Gateways are corridors to success, transportation leaders say

TORONTO — In an increasingly global economy, Canada has a head start on the U.S., but it must continue to build its gateway strategies and rebuild its aging infrastructure.

That was the key message from transportation executives at a "State of Logistics" round-table event in Toronto on April 6.

Doug Harrison, president of Calyx Transportation Group, and Peter Ladouceur, assistant vice-president of sales and marketing for CN, addressed more than 100 logisticians at the event, organized by the Toronto chapter of the Council of Supply Chain Management Professionals (CSCMP).

"I think the U.S. has greater infrastructure issues, no doubt about it. From a competitive standpoint that should give our country a leg up on them," said Harrison. "But as the economy improves there’s a question of how our ports, rail, and other publically shared facilities will recover and gain leverage."

He said the federal, provincial, and even local governments in Canada must be aware that transportation and logistics are key elements of the economy, and if Canada is going to continue to be productive in a global setting, there must be greater investment on that infrastructure.

"Canada’s future will be made on more of our natural resource sector," he said. "I’m not sure we have the infrastructure to continue to drive growth."

Ladouceur also spoke of the importance of maintaining infrastructure in order to strengthen supply chains.

“Globalization is great for a whole number of reasons," he said. "But globalization also means your supply chain is incredibly long, and just about anything can screw up a supply chain. Typhoons. Railroad incidents. Stevedores that don’t work on Easter Friday – that’s a real life example from Vancouver. There’s a whole lot of things that can happen to supply chains. And while it’s great to have lower labour costs, there’s a lot of work required to keep them going."

He said Canada’s true strength is its appreciation of gateway strategies.

"We’re often humble, here in Canada, about what we do day in and day out, whereas we should really be proud, especially when you stack us up against other competing gateways," he said. "I’ve seen a bunch of them in Canada. And they are absolutely fantastic ways to get stuff into North America."

It’s one of the things Canadians do right, he said.

"I’m not taking a shot at the U.S. ports, but we have our act together here in a way that they envy. And they’re only now starting to figure out this whole gateway thing."

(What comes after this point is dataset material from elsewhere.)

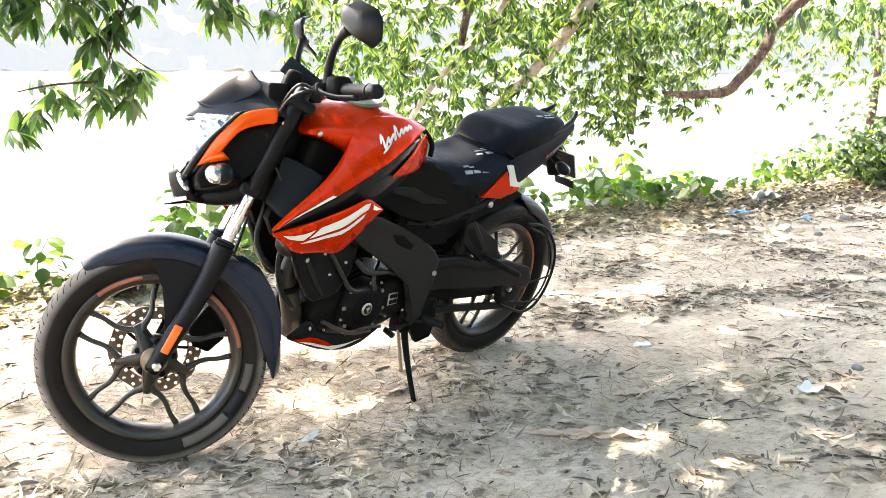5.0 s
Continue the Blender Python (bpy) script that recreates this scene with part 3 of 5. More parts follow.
def arc_fender(centre, radius, a0, a1, half, drop, taper0, taper1, flare=0.0):
    """A mudguard of hollow section swept over the wheel between two angles from straight ahead."""
    bm = bmesh.new()
    n, prof = 30, []
    rings = []
    for i in range(n + 1):
        f = i / n
        a = radians(a0 + (a1 - a0) * f)
        w = half * min(1.0, taper0 + (1 - taper0) * min(1, f * 4)) * min(1.0, taper1 + (1 - taper1) * min(1, (1 - f) * 5))
        d = drop * min(1.0, 0.45 + f * 4) * min(1.0, 0.3 + (1 - f) * 5)
        rr = radius + flare * max(0.0, 1 - f * 3.0) ** 2
        ring = []
        for y, dr in ((1.0, -d), (1.02, -d * 0.4), (0.88, -0.008), (0.5, 0.004), (0.0, 0.009), (-0.5, 0.004), (-0.88, -0.008), (-1.02, -d * 0.4), (-1.0, -d)):
            q = rr + dr
            ring.append(bm.verts.new((centre[0] + q * math.cos(a), y * w, centre[1] + q * math.sin(a))))
        rings.append(ring)
    for a, b in zip(rings, rings[1:]):
        for j in range(len(a) - 1):
            bm.faces.new((a[j], a[j + 1], b[j + 1], b[j]))
    return bm


front_fender = fork("front_mudguard", arc_fender((WHEELBASE, R_WHEEL), 0.330, 53, 192, 0.070, 0.055, 0.62, 0.75, -0.012), NAVY, "dark blue-black front mudguard", thick=0.004, levels=1)
for s in (1, -1):
    stay = prism([(1.38, 0.605), (1.30, 0.615), (1.20, 0.575), (1.225, 0.50), (1.265, 0.445), (1.310, 0.345), (1.335, 0.350), (1.328, 0.43), (1.335, 0.50), (1.352, 0.555)], 0.058 * s, 0.068 * s, 0.004)
    part("mudguard_stay", stay, SATIN_BLACK, front_fender, "black mudguard side stay")
    back = prism([(1.18, 0.575), (1.12, 0.568), (1.075, 0.535), (1.045, 0.485), (1.028, 0.43), (1.022, 0.36), (1.030, 0.305), (1.052, 0.300), (1.066, 0.37), (1.085, 0.43), (1.115, 0.48), (1.16, 0.525)], 0.050 * s, 0.0605 * s, 0.006)
    part("mudguard_side", back, NAVY, front_fender)

# headlamp nacelle
def cross_sheet(rows, cols=9, power=2.1):
    """A sheet across the bike from rows of (x, z, half width, set back at the sides, drop at the sides)."""
    bm = bmesh.new()
    grid = []
    for x, z, w, back, drop in rows:
        grid.append([bm.verts.new((x - back * s * s, w * s, z - drop * abs(s) ** power)) for s in np.linspace(-1, 1, cols)])
    for a, b in zip(grid, grid[1:]):
        for j in range(cols - 1):
            bm.faces.new((a[j], a[j + 1], b[j + 1], b[j]))
    return bm


rings = []
for x, zt, zb, w in ((1.02, 0.985, 0.84, 0.098), (1.08, 0.985, 0.805, 0.105), (1.15, 0.965, 0.765, 0.098), (1.21, 0.925, 0.745, 0.080), (1.26, 0.865, 0.742, 0.056), (1.295, 0.815, 0.748, 0.038)):
    m_ = (zt + zb) / 2
    rings.append(half_ring(x, [(0, zt), (w * 0.75, zt - 0.004), (w * 0.97, zt - 0.03), (w, m_), (w * 0.85, zb + 0.02), (w * 0.5, zb), (0, zb)]))
lamp = fork("headlamp", loft(rings), GLOSS_BLACK, "black headlamp nacelle with orange flashes and smoked fly screen", levels=1)
part("headlamp_lens", cross_sheet([(1.266, 0.968, 0.108, 0.118, 0.0), (1.284, 0.940, 0.112, 0.112, 0.004), (1.302, 0.89, 0.103, 0.083, 0.004), (1.314, 0.855, 0.086, 0.052, 0.002), (1.321, 0.826, 0.066, 0.032, 0.0), (1.323, 0.806, 0.058, 0.024, 0.0)], 13), LENS, lamp, "clear headlamp lens", thick=0.008, levels=1)
part("lens_surround", cross_sheet([(1.324, 0.810, 0.060, 0.030, -0.016), (1.330, 0.800, 0.062, 0.040, -0.014), (1.326, 0.772, 0.060, 0.046, -0.008), (1.314, 0.738, 0.052, 0.046, 0.0), (1.27, 0.726, 0.05, 0.03, 0.0)], 9), SATIN_BLACK, lamp, thick=0.012)
part("cowl", cross_sheet([(1.288, 0.955, 0.030, 0.030, 0.004), (1.262, 0.984, 0.085, 0.085, 0.040), (1.215, 1.026, 0.110, 0.088, 0.066), (1.16, 1.060, 0.124, 0.070, 0.090), (1.11, 1.070, 0.126, 0.050, 0.098), (1.05, 1.050, 0.118, 0.025, 0.085)], 13, 1.45), COWL, lamp, "satin dark grey upper cowl", thick=0.006, levels=1)
part("cowl_lip", cross_sheet([(1.290, 0.948, 0.055, 0.050, 0.005), (1.250, 0.968, 0.100, 0.090, 0.012), (1.20, 0.985, 0.118, 0.110, 0.016)], 11), GLOSS_BLACK, lamp, thick=0.006)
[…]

Ladouceur cited the ports of Los Angeles and Long Beach as a comparison to Port Metro Vancouver.

"They have this mammoth facility, the biggest port in North America, and they have a line running down the middle of it because one side of it is Long Beach jurisdiction, and the other is L.A. Different policies, different agreements," he said. "If that were Canada, it would probably be one port authority and they wouldn’t be competing against each other. That’s what Port Metro Vancouver did. All the ports were competing against each other. It was crazy, so they collapsed it all into one, and now there’s one big cohesive strategy for Vancouver."

Harrison said Canadians have embraced transportation corridors at the federal, provincial, and local levels.

"There is probably a position that can be made that Canada should be the entry point for global trade into North America," he said. "I think we’re seeing some of that start to evolve but in our true typical Canadian style, I think we’re understated about that opportunity."

The two industry leaders also spent a fair bit of time discussing the possibility of a skilled trade shortage.

"One of the key restrictions, not only for service providers, but for any company in Canada will be the availability of skilled talent," said Harrison. "As the economy improves, we’ll be back to very low unemployment rates and the shortage of skilled talent that the country was starting to face leading into the downturn."

He suggested the education system does not do a good job of promoting supply chain careers.

"We’re slowly coming up to speed on that, but we still have a long way to go. If you look for well-trained logistics talent, at the post-graduate level, it’s still relatively scarce," he said.

"In our business, in the next five to seven years, 50% of the workforce is going to retire with a big old smile on their faces," said Ladouceur. "These people make pretty good money. It’s not rocket science, but being a locomotive conductor or engineer, these are good jobs, with pensions and benefits and all the rest of it. I worry sometimes, as a logistician, that the young people that are coming up these days, either don’t know about this, don’t care about this, or even if they do know and do care, they don’t want anything to do with it."

Today’s young people may not be looking for the kind of jobs offered in logistics, but it’s critical that we find workers, he said.

"Where will the next generation of long-haul, over-the-road truckers come from who are will to be away from their families for five nights a week? Where will the locomotive engineers and conductors come from? These are good paying jobs, and our kids don’t really understand them."

He said the industry needs to do more to make our profession more attractive to young people.

"We as professionals need to think about renewal, because we need people to drive the trains and the trucks and run the warehouses," he said. "It’s what we do."